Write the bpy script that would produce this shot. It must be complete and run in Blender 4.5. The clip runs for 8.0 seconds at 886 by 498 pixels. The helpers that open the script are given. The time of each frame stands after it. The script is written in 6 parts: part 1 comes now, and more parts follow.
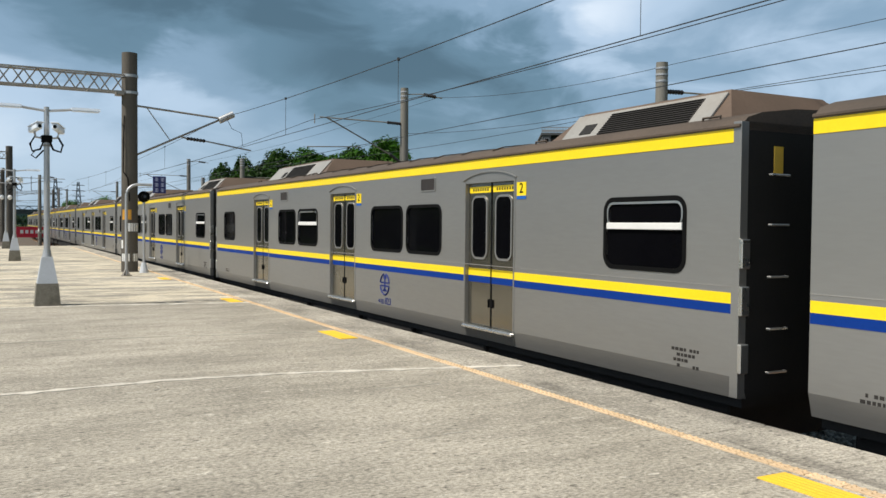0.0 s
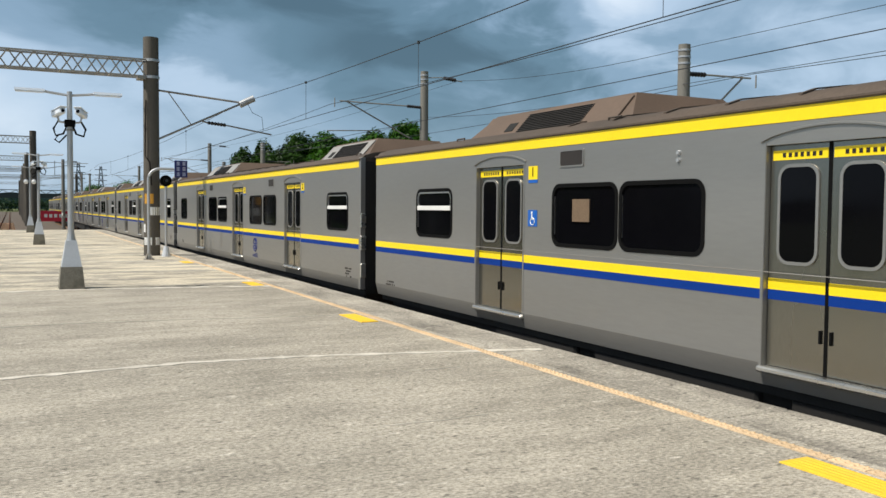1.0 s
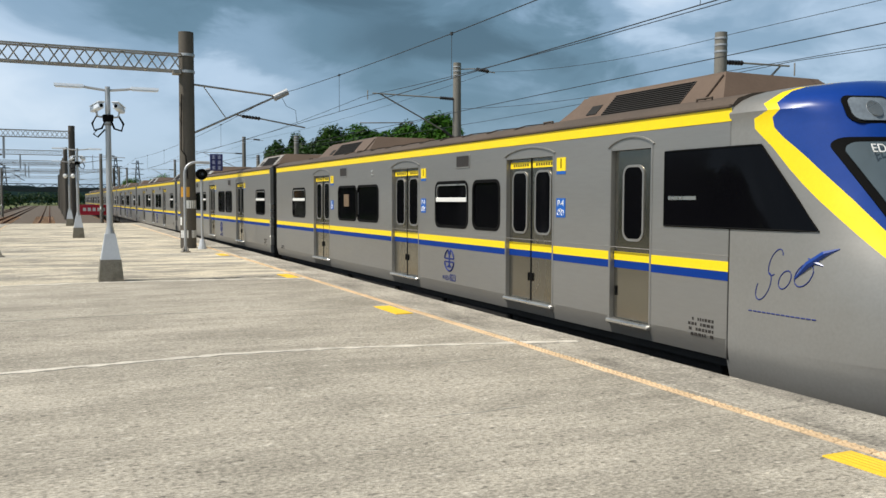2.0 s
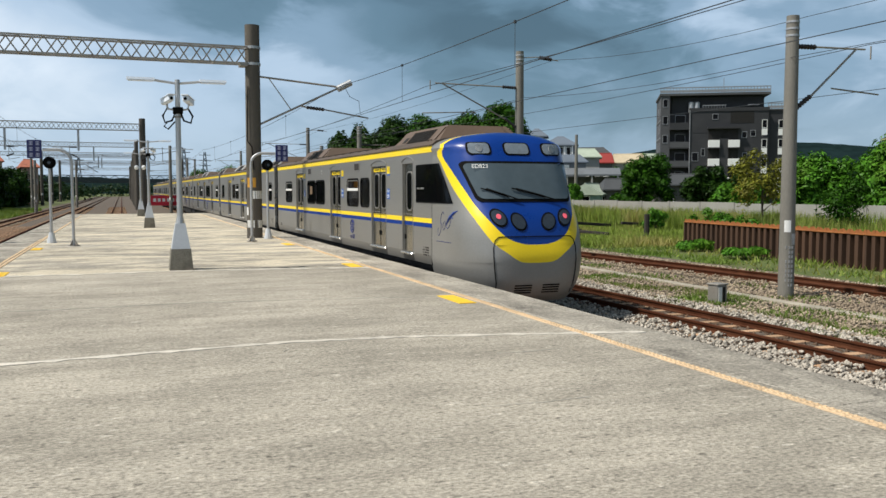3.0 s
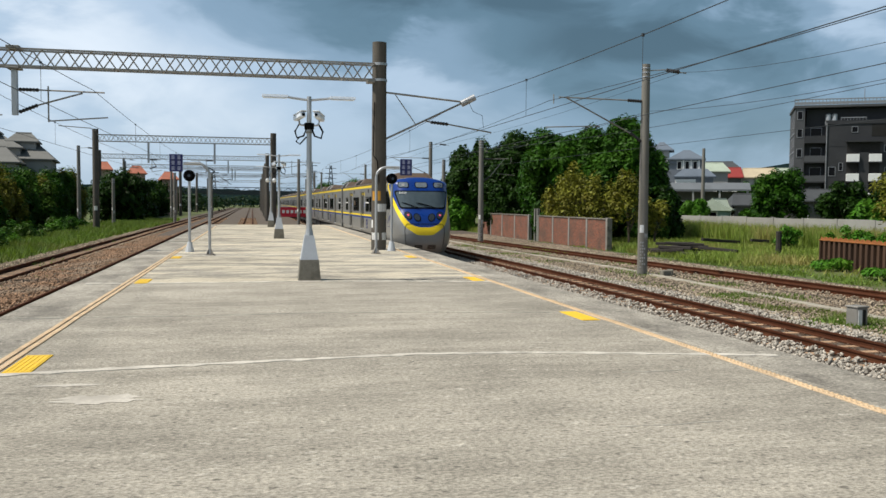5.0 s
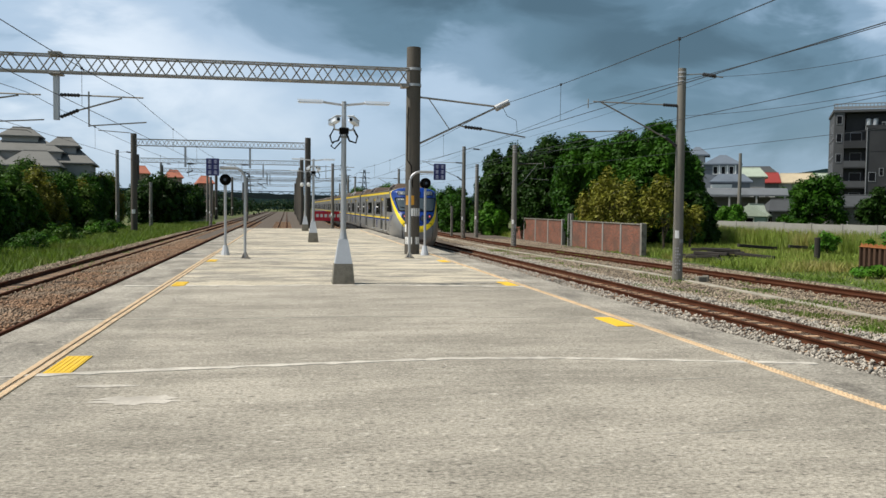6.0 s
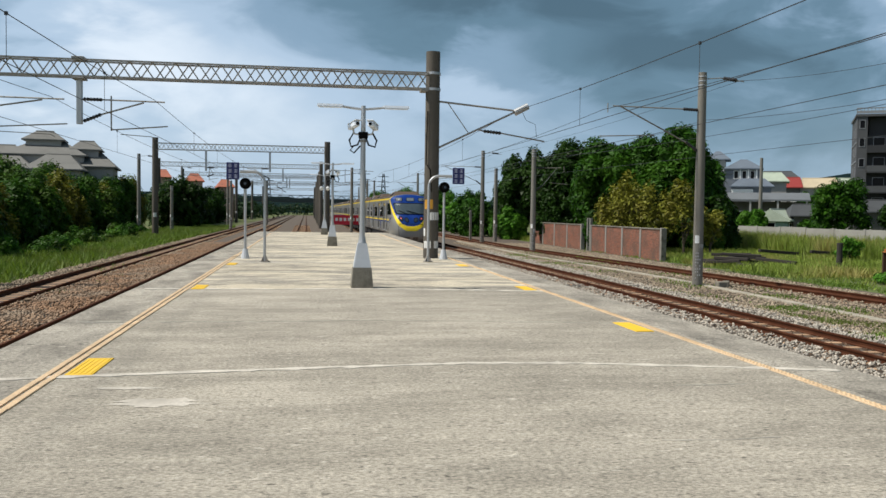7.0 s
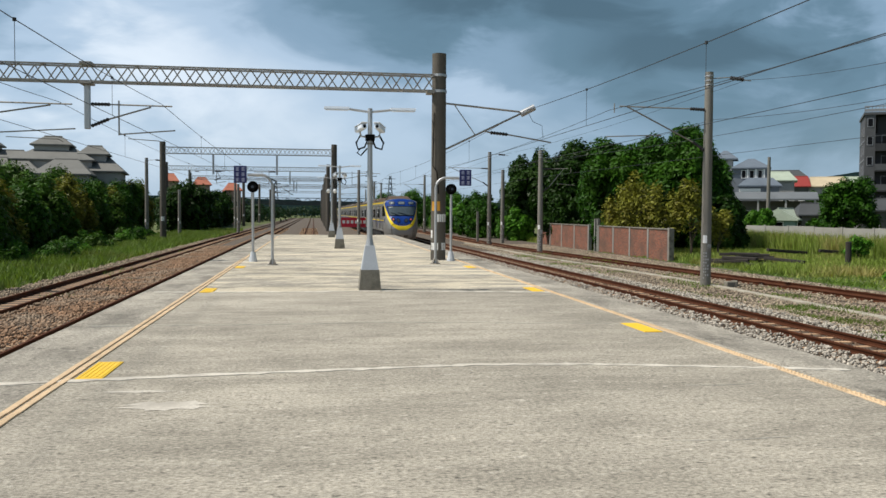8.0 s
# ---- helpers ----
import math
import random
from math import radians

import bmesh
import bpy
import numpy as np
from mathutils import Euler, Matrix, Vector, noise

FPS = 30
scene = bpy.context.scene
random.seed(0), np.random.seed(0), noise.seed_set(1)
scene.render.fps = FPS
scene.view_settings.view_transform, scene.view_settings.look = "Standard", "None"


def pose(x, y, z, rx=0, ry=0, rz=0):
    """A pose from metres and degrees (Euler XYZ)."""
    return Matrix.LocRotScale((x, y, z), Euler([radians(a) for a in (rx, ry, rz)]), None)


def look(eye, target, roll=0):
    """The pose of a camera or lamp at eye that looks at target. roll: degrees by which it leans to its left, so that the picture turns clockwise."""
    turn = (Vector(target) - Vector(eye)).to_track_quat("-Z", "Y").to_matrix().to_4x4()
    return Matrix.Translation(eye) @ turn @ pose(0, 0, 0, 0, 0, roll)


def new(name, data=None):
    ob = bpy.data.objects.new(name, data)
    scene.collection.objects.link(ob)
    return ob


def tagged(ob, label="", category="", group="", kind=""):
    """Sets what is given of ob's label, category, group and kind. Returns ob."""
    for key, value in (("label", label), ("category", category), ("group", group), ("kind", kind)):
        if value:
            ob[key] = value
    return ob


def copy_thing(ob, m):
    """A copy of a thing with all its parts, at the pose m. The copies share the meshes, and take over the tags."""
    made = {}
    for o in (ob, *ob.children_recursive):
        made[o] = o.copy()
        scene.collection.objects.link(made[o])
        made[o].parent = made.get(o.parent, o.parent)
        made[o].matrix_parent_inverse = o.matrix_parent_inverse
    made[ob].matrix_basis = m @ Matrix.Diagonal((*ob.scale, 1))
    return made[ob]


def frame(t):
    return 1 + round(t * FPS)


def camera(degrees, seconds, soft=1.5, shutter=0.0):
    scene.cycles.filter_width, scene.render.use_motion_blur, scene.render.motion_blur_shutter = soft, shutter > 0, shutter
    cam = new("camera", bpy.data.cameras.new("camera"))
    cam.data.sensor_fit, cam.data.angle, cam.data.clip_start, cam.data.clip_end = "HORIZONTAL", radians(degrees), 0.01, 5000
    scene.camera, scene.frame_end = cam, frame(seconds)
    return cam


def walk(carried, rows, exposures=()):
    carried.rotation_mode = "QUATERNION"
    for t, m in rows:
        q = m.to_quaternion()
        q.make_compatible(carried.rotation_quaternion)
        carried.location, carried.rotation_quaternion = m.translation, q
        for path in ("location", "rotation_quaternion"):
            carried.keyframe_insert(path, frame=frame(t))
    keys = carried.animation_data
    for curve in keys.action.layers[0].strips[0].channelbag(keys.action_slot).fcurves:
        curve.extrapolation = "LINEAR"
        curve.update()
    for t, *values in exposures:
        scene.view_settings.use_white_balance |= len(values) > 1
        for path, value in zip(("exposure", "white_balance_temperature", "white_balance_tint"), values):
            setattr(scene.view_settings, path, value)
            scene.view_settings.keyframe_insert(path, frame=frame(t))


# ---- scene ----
cam = camera(54.3, 8.0)
# seconds, eye x y z, degrees to the right of the platform's axis, pitch, roll
PATH = [
    (0.0, 0.076, -0.024, 1.686, 27.83, -1.57, 0.54),
    (0.5, 0.075, -0.021, 1.686, 27.48, -2.05, 0.59),
    (1.0, 0.069, -0.020, 1.681, 26.53, -2.64, 0.52),
    (2.5, 0.036, 0.014, 1.680, 22.69, -3.52, 0.09),
    (3.0, 0.022, 0.016, 1.675, 20.29, -3.88, 0.01),
    (3.5, 0.015, 0.020, 1.679, 17.69, -3.84, -0.04),
    (4.0, 0.000, 0.011, 1.687, 15.44, -3.93, -0.13),
    (4.5, -0.016, 0.005, 1.687, 13.91, -3.61, -0.06),
    (5.0, -0.041, 0.004, 1.695, 12.37, -3.02, 0.48),
    (6.5, -0.058, 0.004, 1.697, 9.48, -2.68, 0.66),
    (7.0, -0.056, 0.000, 1.700, 8.95, -2.49, 0.82),
    (7.5, -0.060, -0.005, 1.702, 8.75, -2.42, 0.75),
    (8.0, -0.064, -0.010, 1.701, 8.47, -2.38, 0.39),
]


# the camera darkens a little as the bright train leaves
EXPOSURES = [(0.0, 0.06), (2.5, 0.06), (3.4, 0.02), (4.5, 0.0), (8.0, 0.0)]


def sight(x, y, z, right, pitch, roll):
    a, p = radians(right), radians(pitch)
    ahead = Vector((math.sin(a) * math.cos(p), math.cos(a) * math.cos(p), math.sin(p)))
    return look((x, y, z), Vector((x, y, z)) + ahead, roll)


walk(cam, [(t, sight(*row)) for t, *row in PATH], EXPOSURES)

# ---- light ----
SUN_FROM = Vector((-0.62, 0.03, 0.95)).normalized()
sun = new("sun", bpy.data.lights.new("sun", "SUN"))
sun.data.energy, sun.data.angle, sun.data.color = 4.75, radians(2.4), (1.0, 0.945, 0.85)
sun.matrix_basis = look(SUN_FROM * 60, (0, 0, 0))
scene.view_settings.exposure = 0.0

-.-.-

◆ Exercise directions: Collect each line above holding the string "None".

◆ The response:
scene.view_settings.view_transform, scene.view_settings.look = "Standard", "None"
    return Matrix.LocRotScale((x, y, z), Euler([radians(a) for a in (rx, ry, rz)]), None)
def new(name, data=None):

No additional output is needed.